In its manifesto, Feministiska emphasize that it avoids static designs and embraces movement across all of the identity systems it creates. “An identity should have a strong core but also be able to change and morph to represent and speak to different people,” says Forsgren. “It’s a way of building design that is more open and welcoming.”
Organizing a non-hierarchical cooperative company that makes collective decisions requires patience and a committed effort bent on dismantling existing systems, as the Women’s Center for Creative Work’s recently published A Feminist Organization’s Handbook makes especially clear. For Feministiska, logistical hurdles are made simpler by the fact that each member of its cooperative is a specialist in their specific field and so takes responsibility for their particular area of expertise. The ten members collaborate on a freelance basis, making practical decisions together via lengthy discussions over Slack. Separately, individuals also have their own practices and projects; Forsgren is a freelance graphic designer for example, taking on projects like the London-based ethical fashion webstore Birdsong, which boasts an ethos of “no sweatshops, no Photoshop.”

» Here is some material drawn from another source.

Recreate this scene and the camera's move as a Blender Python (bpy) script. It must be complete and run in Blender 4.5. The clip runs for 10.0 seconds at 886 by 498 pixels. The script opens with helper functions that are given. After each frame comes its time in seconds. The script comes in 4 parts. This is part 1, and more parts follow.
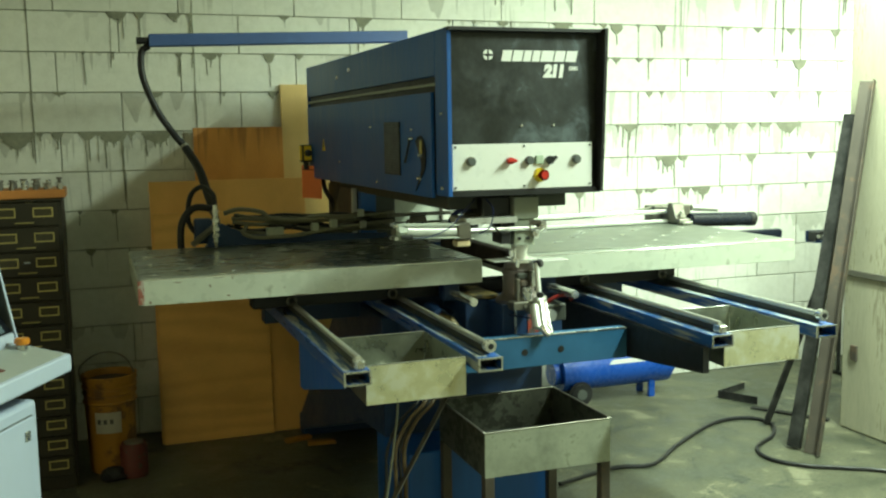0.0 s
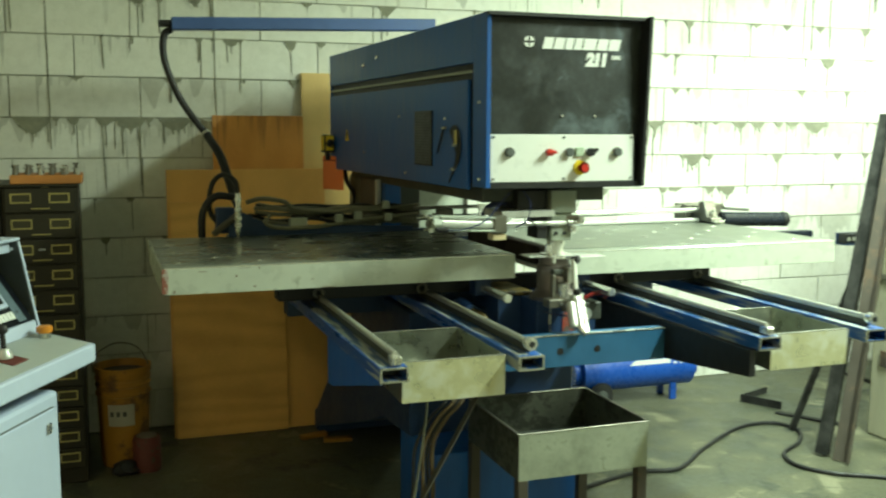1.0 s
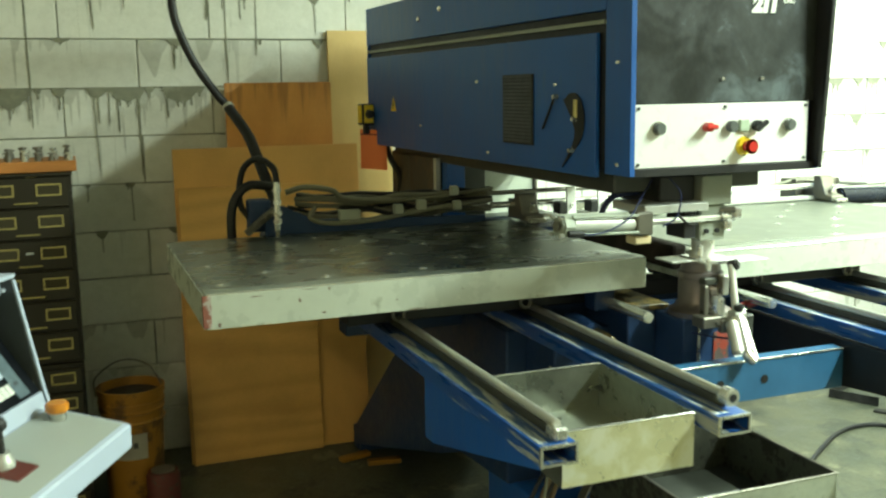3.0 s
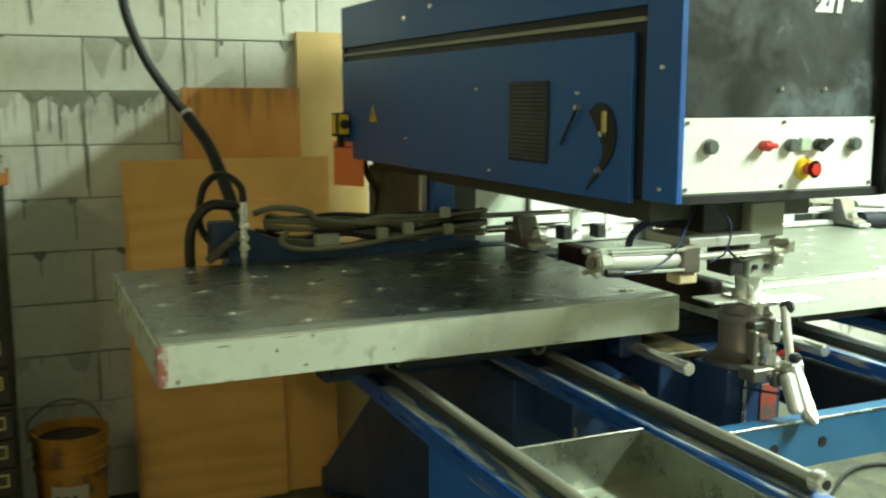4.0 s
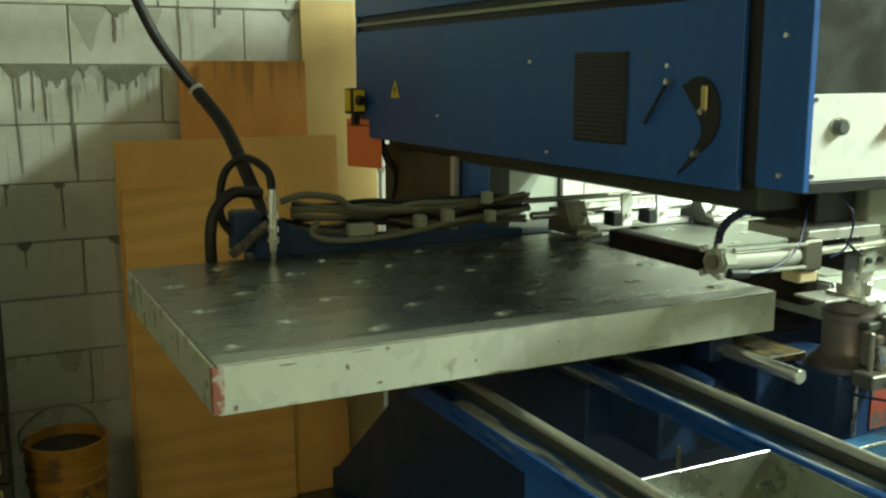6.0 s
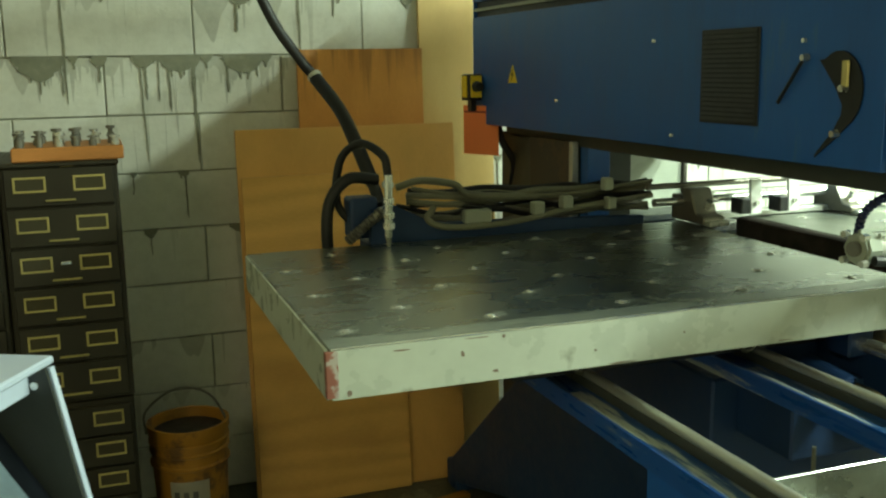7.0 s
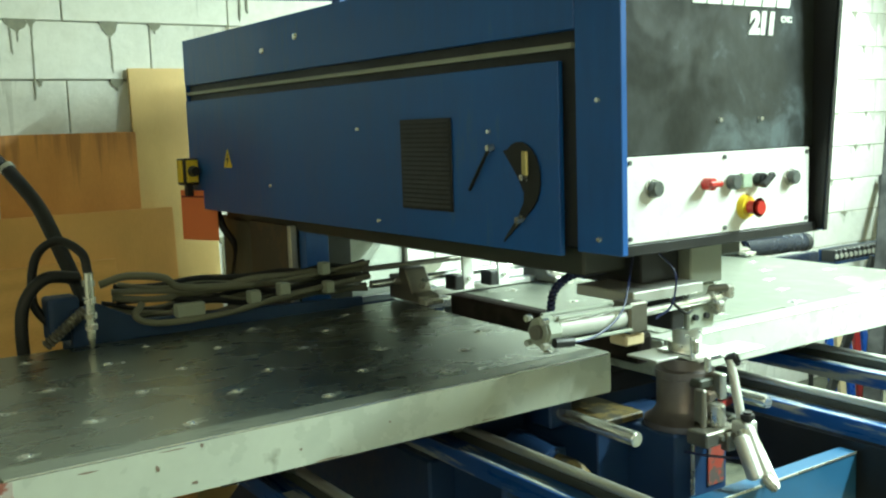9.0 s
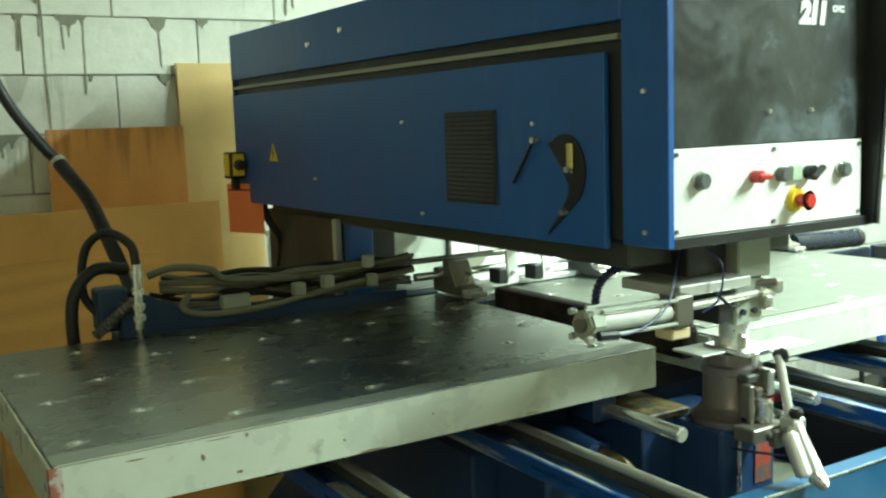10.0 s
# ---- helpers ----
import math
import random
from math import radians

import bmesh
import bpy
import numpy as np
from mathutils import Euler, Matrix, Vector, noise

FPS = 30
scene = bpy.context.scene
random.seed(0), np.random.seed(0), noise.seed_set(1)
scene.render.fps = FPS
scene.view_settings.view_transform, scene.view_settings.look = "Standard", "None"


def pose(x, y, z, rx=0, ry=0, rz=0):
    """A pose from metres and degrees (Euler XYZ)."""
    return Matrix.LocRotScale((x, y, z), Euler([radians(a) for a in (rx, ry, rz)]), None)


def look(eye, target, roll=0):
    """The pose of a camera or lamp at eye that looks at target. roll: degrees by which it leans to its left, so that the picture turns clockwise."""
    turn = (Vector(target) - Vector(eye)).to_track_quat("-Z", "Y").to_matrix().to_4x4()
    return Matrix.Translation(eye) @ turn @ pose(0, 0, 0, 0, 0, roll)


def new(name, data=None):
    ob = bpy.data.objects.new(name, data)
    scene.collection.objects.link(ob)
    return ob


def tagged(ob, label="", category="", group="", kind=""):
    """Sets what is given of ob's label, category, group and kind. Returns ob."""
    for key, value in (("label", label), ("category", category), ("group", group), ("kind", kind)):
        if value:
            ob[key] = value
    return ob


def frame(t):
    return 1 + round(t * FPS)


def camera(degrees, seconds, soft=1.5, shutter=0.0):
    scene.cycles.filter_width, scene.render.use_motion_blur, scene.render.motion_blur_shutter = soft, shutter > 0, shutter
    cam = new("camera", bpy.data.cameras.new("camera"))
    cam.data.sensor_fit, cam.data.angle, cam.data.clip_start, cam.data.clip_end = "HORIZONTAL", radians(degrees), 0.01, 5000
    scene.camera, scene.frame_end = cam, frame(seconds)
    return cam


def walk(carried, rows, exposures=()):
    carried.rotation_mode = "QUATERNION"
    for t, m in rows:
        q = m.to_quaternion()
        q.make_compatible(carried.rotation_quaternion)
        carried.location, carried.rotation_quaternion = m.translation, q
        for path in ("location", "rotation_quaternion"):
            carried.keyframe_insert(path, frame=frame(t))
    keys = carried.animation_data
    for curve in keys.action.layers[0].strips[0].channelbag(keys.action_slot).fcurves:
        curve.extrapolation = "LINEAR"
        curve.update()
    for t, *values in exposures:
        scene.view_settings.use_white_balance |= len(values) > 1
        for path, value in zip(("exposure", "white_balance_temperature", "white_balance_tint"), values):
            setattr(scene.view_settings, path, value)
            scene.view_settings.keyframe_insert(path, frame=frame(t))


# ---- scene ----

While many studios and designers identify as feminist, Feministiska builds its intersectional feminist politics directly into its mission and mode of operation. As with any projects that have a feminist core and an online presence, it’s been met with hateful comments online, but also celebratory praise for its inclusive politics. Client interest has also rapidly grown, though Forsgren points out that one of the most important decisions for the studio is to work with those whose message they can support in good conscience.
“Today, compared with when we began, there are more and more agencies working with norm-critical strategies, and with feminism as a foundation,” says Forsgren. “They keep emerging and, at least in Stockholm, the more traditional agencies need to keep up with those values. Ultimately, there are no excuses left. You can always practice feminism and work for equality.”